Dans le contexte actuel de menace qui va croissant, la nécessité de sensibilisation au sujet de la cybersécurité est d’autant plus importante. N’oublions pas non plus la filière, qui regorge de nouveaux métiers, pourvoyeuse d’emplois.
Entre enjeux sociétaux de citoyenneté numérique et réservoir presque inépuisable d’emplois pour nos jeunes, c’est tout un secteur qui reste encore à découvrir et à appréhender.
Pour nous en parler, nous avons interviewé Stéphane Guérault, adjoint à la cheffe du bureau de l’innovation pédagogique à la DGESCO, personne contact au ministère sur les sujets de cybersécurité et d’éducation, qui fait notamment le lien avec le Campus Cyber ; et Richard Galin, chef de projet Éducation aux Médias et à l’Information, culture numérique et parentalité numérique à la Direction du Numérique pour l’Éducation.

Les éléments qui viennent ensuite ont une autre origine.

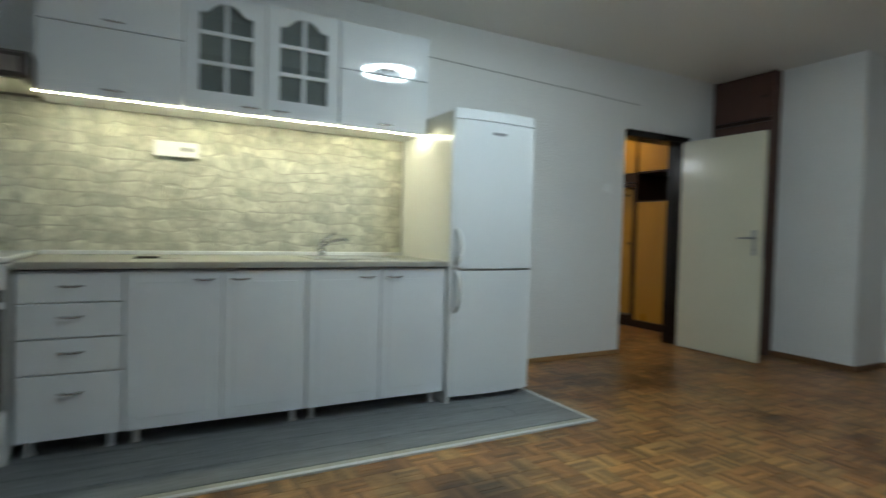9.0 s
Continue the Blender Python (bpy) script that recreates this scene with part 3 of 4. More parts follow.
def chest(x0, x1, yb, yf, h):
    ob = thing("chest_of_drawers", ((x0 + x1) / 2, (yb + yf) / 2, 0), "tall dark brown chest with cream drawers and doors", "chest")
    t = 0.018
    b = yf - 0.018
    part("side", boxes((x0, x0 + t, yb, yf, 0.045, h - 0.022), r=0.0015), M_WENGE, ob)
    part("side", boxes((x1 - t, x1, yb, yf, 0.045, h - 0.022), r=0.0015), M_WENGE, ob)
    part("top", boxes((x0 - 0.004, x1 + 0.004, yb, yf + 0.006, h - 0.022, h), r=0.002), M_WENGE, ob)
    part("base", boxes((x0 + t, x1 - t, yb, yf - 0.004, 0.045, 0.066), r=0.001), M_WENGE, ob)
    part("rail", boxes((x0 + t, x1 - t, yb + 0.01, yf + 0.002, 0.693, 0.719), r=0.002), M_WENGE, ob)
    part("back_panel", boxes((x0 + t, x1 - t, yb, yb + 0.005, 0.066, h - 0.022)), M_WENGE, ob)
    xm = (x0 + x1) / 2
    a, c = x0 + t + 0.002, x1 - t - 0.002
    for za, zb in ((0.722, 0.868), (0.872, 1.020)):
        dr = part("drawer", boxes((a, c, yb + 0.03, yf, za, zb), r=0.0015), M_CREAM, ob)
        part("handle", bow_handle(bmesh.new(), (xm, yf - 0.001, (za + zb) / 2), 0.075, "x"), M_ALU, dr, "satin aluminium bow handle", smooth=True)
    for xa, xb, hx in ((a, xm - 0.0015, xm - 0.052), (xm + 0.0015, c, xm + 0.052)):
        dr = part("door", boxes((xa, xb, b, yf, 0.069, 0.690), r=0.0015), M_CREAM, ob)
        part("handle", bow_handle(bmesh.new(), (hx, yf - 0.001, 0.572), 0.078, "z"), M_ALU, dr, "satin aluminium bow handle", smooth=True)
    for fx in (x0 + 0.07, x1 - 0.07):
        for fy in (yb + 0.05, yf - 0.045):
            part("foot", boxes((fx - 0.035, fx + 0.035, fy - 0.03, fy + 0.03, 0, 0.045), r=0.004), M_FOOT, ob, "dark grey plastic foot")
    return ob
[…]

Stéphane Guérault introduit le sujet : « il faut former les jeunes à une sensibilisation à développer des réflexes d’hygiène numérique ».
Sensibiliser à développer des réflexes d’hygiène numérique.
Ces actions doivent commencer dès le plus jeune âge ; c’est pourquoi, depuis le début de l’année scolaire 2023 a été généralisée l’attestation Pix 6ème qui sera obligatoire à la rentrée 2024.
« L’attestation Pix 6ème s’oriente particulièrement autour de la sécurité numérique et des enjeux de sécurité numérique et de cyberharcèlement », explique-t-il.
Il ajoute qu’on ne peut naturellement pas définir de la même manière les termes de cybersécurité et de cyberharcèlement, mais ce qui est important, de son point de vue, c’est que dans les deux cas, les conséquences sur la vie des élèves s’avèrent désastreuses en cas de mauvaises pratiques.
Au travers de la plateforme d’évaluation et de certification des compétences numériques Pix, l’idée est vraiment de développer des capacités de résilience.
La plateforme Pix permet le suivi des acquis et la délivrance d’une certification en fin de cycle 4 et au cycle terminal.
À cela s’ajoute aujourd’hui une certification pour les enseignants et les personnels d’éducation à savoir Pix+ Édu.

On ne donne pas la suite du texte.